> [To do]
Nothing but the lines from the one containing "finishes the script." down to the one containing "64, y=-1.482, floor=0)", both included, should be echoed, and each exactly as it stands.
Begin Supplied data
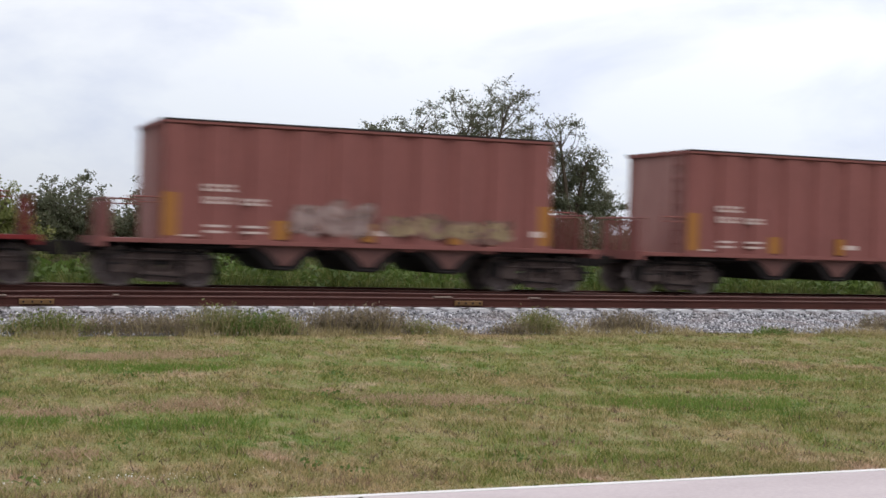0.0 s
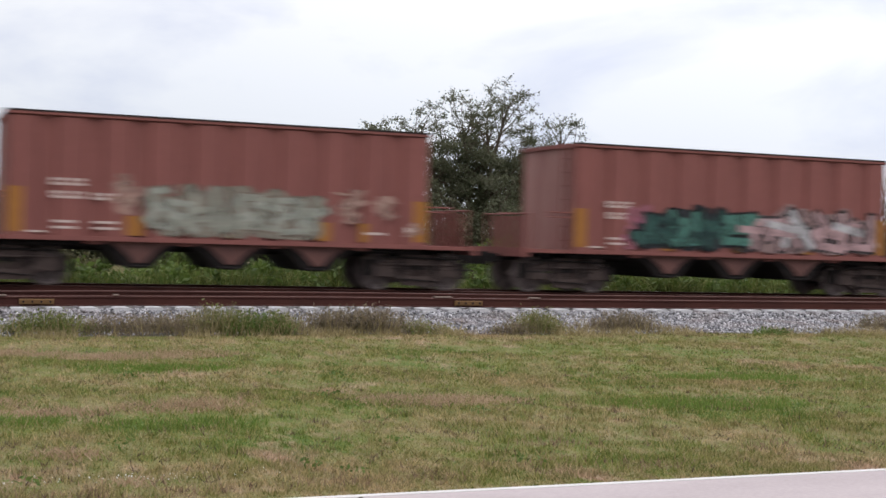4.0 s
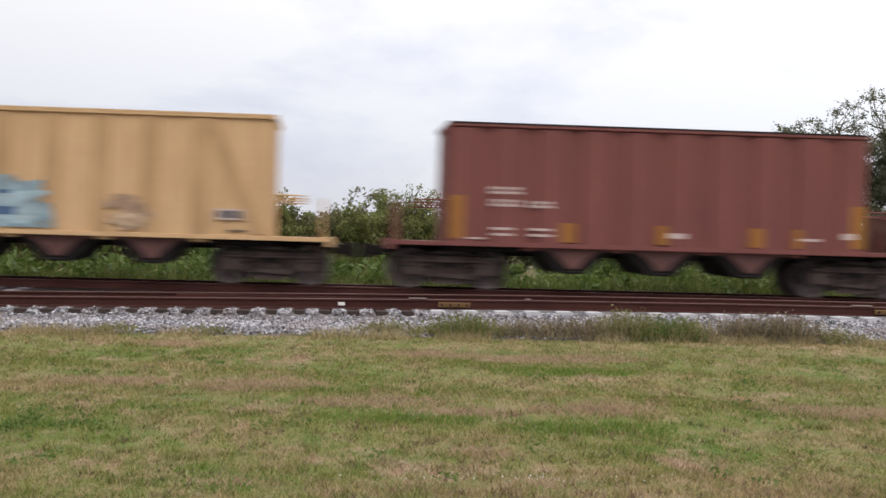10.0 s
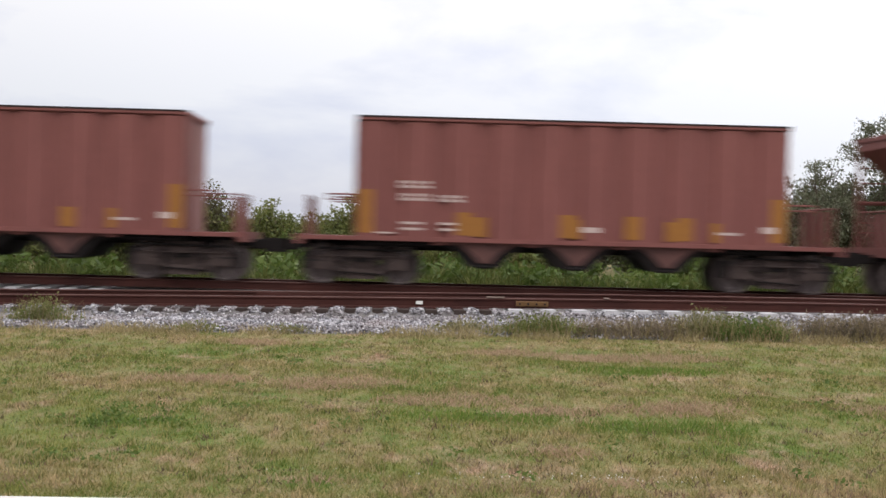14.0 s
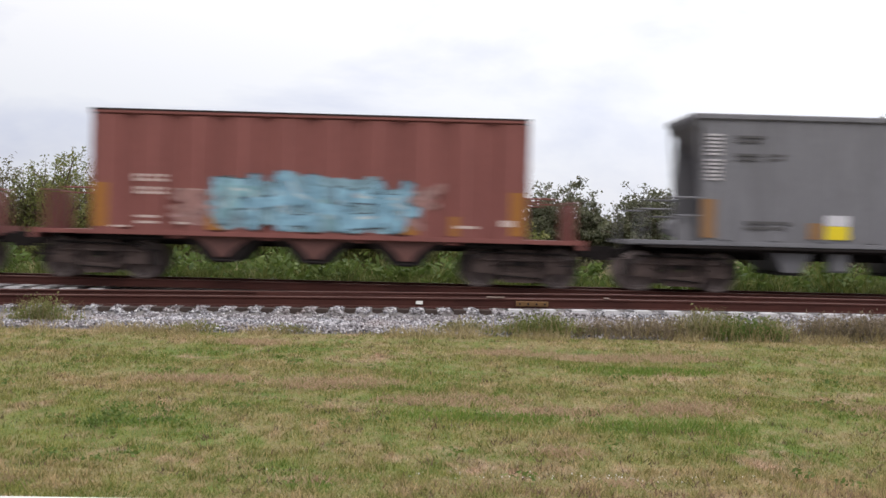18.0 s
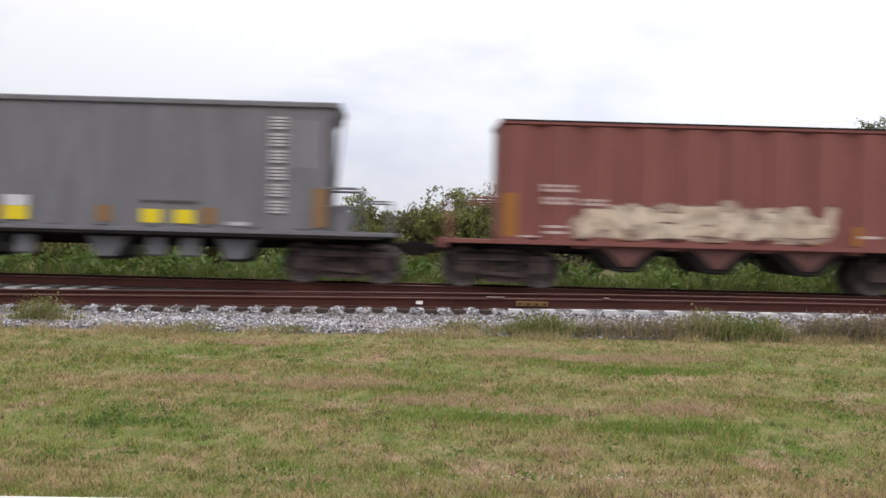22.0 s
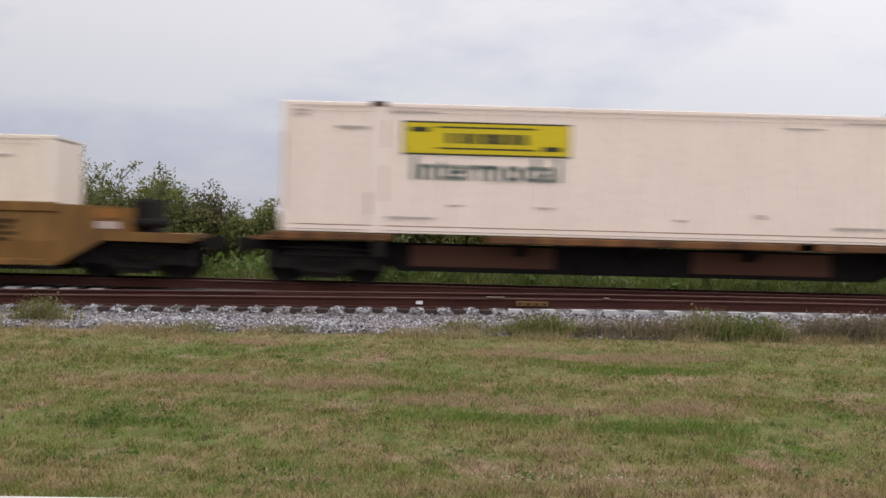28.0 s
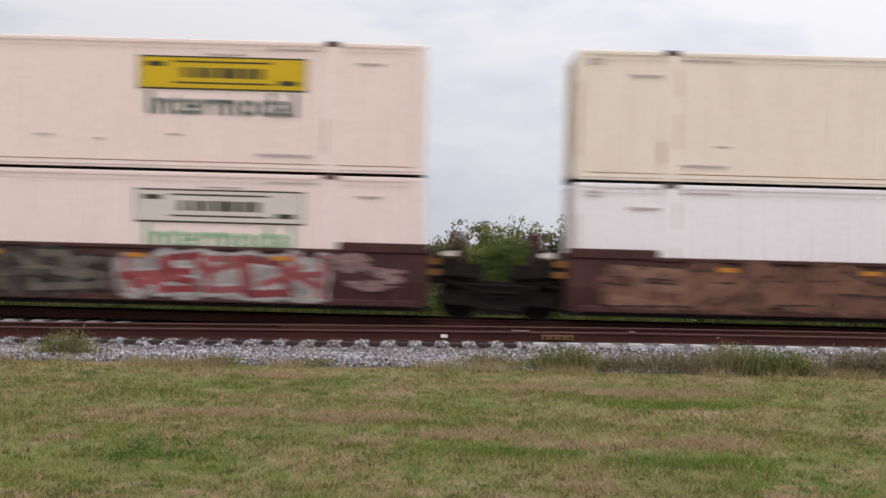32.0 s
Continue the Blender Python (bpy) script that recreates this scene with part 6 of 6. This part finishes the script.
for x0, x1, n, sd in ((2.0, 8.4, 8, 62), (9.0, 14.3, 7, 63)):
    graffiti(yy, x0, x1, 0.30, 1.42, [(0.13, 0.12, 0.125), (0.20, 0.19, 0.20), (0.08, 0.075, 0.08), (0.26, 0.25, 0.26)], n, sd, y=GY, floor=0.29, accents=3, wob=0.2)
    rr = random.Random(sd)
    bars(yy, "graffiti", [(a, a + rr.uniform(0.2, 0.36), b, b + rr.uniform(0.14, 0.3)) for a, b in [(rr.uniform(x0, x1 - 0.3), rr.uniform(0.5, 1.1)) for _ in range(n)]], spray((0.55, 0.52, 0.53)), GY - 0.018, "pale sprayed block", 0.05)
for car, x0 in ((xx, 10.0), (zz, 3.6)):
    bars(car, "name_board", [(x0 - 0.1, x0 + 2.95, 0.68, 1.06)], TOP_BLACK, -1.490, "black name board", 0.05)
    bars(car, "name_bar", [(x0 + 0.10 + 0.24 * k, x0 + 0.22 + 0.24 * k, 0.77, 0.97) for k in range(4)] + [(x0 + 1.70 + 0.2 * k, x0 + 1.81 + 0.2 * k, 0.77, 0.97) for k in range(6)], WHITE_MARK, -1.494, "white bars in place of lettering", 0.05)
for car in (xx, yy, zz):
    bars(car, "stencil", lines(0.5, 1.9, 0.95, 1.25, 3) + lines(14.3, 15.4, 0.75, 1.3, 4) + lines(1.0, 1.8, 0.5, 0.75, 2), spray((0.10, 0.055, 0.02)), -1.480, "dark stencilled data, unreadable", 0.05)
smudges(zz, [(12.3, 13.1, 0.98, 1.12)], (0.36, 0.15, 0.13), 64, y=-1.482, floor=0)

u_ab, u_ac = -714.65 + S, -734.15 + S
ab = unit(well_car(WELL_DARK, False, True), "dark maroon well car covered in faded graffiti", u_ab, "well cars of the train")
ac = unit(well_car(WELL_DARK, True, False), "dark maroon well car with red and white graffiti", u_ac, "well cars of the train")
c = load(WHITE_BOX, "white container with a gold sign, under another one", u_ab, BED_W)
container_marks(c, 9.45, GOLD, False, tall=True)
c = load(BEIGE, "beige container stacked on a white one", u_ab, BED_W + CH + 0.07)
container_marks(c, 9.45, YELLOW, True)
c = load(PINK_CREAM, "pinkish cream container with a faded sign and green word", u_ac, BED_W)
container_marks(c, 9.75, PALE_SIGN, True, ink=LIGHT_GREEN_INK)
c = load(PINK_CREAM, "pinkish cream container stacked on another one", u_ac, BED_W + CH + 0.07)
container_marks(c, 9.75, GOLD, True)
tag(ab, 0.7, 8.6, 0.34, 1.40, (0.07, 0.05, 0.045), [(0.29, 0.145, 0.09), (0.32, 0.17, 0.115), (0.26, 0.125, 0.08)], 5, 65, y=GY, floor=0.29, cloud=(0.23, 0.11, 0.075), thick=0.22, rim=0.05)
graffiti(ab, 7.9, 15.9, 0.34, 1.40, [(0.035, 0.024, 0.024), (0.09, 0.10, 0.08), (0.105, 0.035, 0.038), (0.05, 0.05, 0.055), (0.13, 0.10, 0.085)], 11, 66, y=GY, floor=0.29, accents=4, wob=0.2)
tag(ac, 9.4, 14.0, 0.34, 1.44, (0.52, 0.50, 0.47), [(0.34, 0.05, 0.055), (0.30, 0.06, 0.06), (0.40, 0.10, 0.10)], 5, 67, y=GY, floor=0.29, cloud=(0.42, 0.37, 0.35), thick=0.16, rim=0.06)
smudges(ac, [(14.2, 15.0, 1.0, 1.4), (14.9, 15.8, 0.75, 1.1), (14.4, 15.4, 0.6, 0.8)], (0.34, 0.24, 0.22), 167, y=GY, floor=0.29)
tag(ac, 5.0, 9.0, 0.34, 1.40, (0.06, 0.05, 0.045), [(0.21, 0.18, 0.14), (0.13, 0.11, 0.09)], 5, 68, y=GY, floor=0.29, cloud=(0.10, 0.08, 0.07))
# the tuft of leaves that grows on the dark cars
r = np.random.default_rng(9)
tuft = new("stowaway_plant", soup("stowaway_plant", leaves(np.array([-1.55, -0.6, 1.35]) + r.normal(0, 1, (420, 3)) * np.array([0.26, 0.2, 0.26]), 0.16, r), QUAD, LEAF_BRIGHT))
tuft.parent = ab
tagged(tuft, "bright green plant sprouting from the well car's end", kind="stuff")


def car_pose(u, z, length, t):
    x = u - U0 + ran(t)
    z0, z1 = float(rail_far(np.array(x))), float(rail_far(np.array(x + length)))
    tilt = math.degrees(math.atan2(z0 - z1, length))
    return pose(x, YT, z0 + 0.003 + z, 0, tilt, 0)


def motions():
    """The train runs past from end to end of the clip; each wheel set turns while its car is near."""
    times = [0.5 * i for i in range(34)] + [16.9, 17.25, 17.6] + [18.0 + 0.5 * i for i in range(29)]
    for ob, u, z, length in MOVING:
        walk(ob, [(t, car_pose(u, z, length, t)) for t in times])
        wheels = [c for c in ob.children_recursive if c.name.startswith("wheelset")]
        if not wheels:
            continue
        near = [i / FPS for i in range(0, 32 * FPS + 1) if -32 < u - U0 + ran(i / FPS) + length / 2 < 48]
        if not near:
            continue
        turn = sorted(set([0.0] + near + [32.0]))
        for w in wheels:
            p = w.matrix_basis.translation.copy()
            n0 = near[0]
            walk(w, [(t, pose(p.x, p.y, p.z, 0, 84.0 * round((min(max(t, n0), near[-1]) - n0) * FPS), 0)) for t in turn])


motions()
End Supplied data
Begin Supplied data
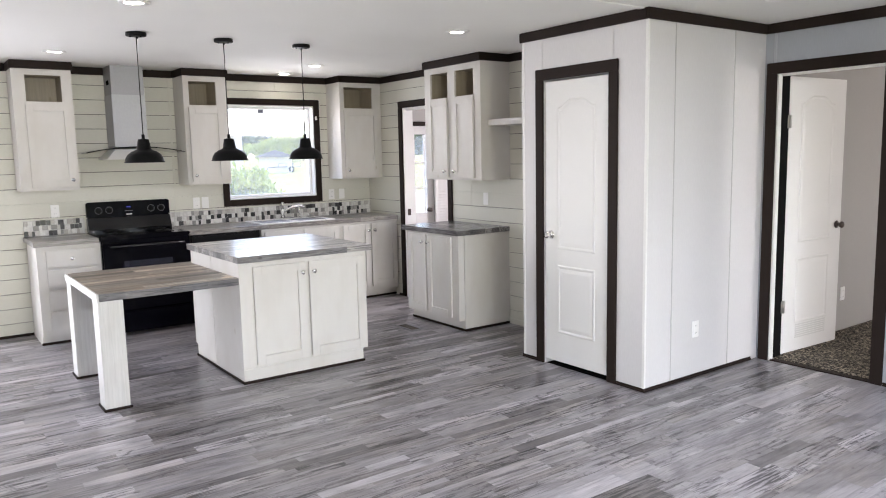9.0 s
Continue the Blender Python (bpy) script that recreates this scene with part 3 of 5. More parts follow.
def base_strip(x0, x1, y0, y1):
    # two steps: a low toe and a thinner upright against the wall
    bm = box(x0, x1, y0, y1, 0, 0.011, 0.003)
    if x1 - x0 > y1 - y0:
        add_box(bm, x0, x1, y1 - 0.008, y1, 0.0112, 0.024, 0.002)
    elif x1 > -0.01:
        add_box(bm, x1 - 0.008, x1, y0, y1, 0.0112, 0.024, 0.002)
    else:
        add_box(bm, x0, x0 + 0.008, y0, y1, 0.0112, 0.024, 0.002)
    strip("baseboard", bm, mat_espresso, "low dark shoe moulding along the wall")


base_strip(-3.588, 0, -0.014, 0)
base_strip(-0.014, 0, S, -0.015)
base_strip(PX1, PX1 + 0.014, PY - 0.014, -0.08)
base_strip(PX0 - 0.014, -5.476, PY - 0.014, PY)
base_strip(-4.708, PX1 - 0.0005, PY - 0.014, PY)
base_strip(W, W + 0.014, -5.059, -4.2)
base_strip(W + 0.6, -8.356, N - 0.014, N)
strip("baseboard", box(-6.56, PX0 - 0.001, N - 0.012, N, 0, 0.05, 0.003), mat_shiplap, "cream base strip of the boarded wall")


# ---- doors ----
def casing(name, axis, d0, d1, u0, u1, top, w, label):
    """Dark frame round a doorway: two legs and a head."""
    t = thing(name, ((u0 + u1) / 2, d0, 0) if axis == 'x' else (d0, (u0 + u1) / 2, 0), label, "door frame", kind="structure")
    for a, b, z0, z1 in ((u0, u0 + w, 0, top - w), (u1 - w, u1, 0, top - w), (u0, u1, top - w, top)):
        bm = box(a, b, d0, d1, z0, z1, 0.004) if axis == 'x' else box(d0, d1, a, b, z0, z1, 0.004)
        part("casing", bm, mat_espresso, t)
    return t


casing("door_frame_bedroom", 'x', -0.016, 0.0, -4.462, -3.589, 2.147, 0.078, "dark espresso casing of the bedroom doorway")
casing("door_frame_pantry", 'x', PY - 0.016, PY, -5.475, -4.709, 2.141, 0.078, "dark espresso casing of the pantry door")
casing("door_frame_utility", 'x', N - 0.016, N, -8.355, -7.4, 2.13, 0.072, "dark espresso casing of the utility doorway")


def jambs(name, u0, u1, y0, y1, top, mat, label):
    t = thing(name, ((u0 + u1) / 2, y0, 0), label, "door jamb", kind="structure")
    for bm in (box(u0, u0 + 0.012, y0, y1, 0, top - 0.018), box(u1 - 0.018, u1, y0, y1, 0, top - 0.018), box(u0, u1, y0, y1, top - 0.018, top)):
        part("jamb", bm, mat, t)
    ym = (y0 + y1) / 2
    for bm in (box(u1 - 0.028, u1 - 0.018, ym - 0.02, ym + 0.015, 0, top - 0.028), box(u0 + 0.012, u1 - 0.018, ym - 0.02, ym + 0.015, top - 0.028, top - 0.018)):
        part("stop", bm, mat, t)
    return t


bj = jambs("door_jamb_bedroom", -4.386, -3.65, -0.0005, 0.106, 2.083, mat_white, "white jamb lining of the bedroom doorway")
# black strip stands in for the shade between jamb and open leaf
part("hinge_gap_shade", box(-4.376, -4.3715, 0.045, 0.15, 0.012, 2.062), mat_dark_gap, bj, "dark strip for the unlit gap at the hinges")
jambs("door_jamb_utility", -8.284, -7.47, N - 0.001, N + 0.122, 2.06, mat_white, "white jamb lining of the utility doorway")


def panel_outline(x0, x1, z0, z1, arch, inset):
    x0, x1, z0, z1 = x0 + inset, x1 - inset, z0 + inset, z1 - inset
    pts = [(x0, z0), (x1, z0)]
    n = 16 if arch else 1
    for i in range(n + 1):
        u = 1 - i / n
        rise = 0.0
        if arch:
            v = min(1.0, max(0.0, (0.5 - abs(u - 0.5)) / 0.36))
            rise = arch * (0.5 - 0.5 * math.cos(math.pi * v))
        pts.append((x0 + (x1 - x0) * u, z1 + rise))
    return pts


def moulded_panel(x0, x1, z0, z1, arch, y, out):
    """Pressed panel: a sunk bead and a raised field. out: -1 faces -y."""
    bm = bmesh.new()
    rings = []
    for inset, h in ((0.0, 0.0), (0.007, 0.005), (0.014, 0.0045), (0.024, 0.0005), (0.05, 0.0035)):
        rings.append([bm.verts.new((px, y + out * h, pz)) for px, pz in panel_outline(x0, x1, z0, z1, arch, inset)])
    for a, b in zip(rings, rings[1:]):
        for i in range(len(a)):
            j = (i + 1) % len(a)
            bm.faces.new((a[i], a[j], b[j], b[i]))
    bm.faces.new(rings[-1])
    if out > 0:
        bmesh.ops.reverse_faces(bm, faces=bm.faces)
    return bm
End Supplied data
> [Task response]
Continue the Blender Python (bpy) script that recreates this scene with part 6 of 6. This part finishes the script.
for x0, x1, n, sd in ((2.0, 8.4, 8, 62), (9.0, 14.3, 7, 63)):
    graffiti(yy, x0, x1, 0.30, 1.42, [(0.13, 0.12, 0.125), (0.20, 0.19, 0.20), (0.08, 0.075, 0.08), (0.26, 0.25, 0.26)], n, sd, y=GY, floor=0.29, accents=3, wob=0.2)
    rr = random.Random(sd)
    bars(yy, "graffiti", [(a, a + rr.uniform(0.2, 0.36), b, b + rr.uniform(0.14, 0.3)) for a, b in [(rr.uniform(x0, x1 - 0.3), rr.uniform(0.5, 1.1)) for _ in range(n)]], spray((0.55, 0.52, 0.53)), GY - 0.018, "pale sprayed block", 0.05)
for car, x0 in ((xx, 10.0), (zz, 3.6)):
    bars(car, "name_board", [(x0 - 0.1, x0 + 2.95, 0.68, 1.06)], TOP_BLACK, -1.490, "black name board", 0.05)
    bars(car, "name_bar", [(x0 + 0.10 + 0.24 * k, x0 + 0.22 + 0.24 * k, 0.77, 0.97) for k in range(4)] + [(x0 + 1.70 + 0.2 * k, x0 + 1.81 + 0.2 * k, 0.77, 0.97) for k in range(6)], WHITE_MARK, -1.494, "white bars in place of lettering", 0.05)
for car in (xx, yy, zz):
    bars(car, "stencil", lines(0.5, 1.9, 0.95, 1.25, 3) + lines(14.3, 15.4, 0.75, 1.3, 4) + lines(1.0, 1.8, 0.5, 0.75, 2), spray((0.10, 0.055, 0.02)), -1.480, "dark stencilled data, unreadable", 0.05)
smudges(zz, [(12.3, 13.1, 0.98, 1.12)], (0.36, 0.15, 0.13), 64, y=-1.482, floor=0)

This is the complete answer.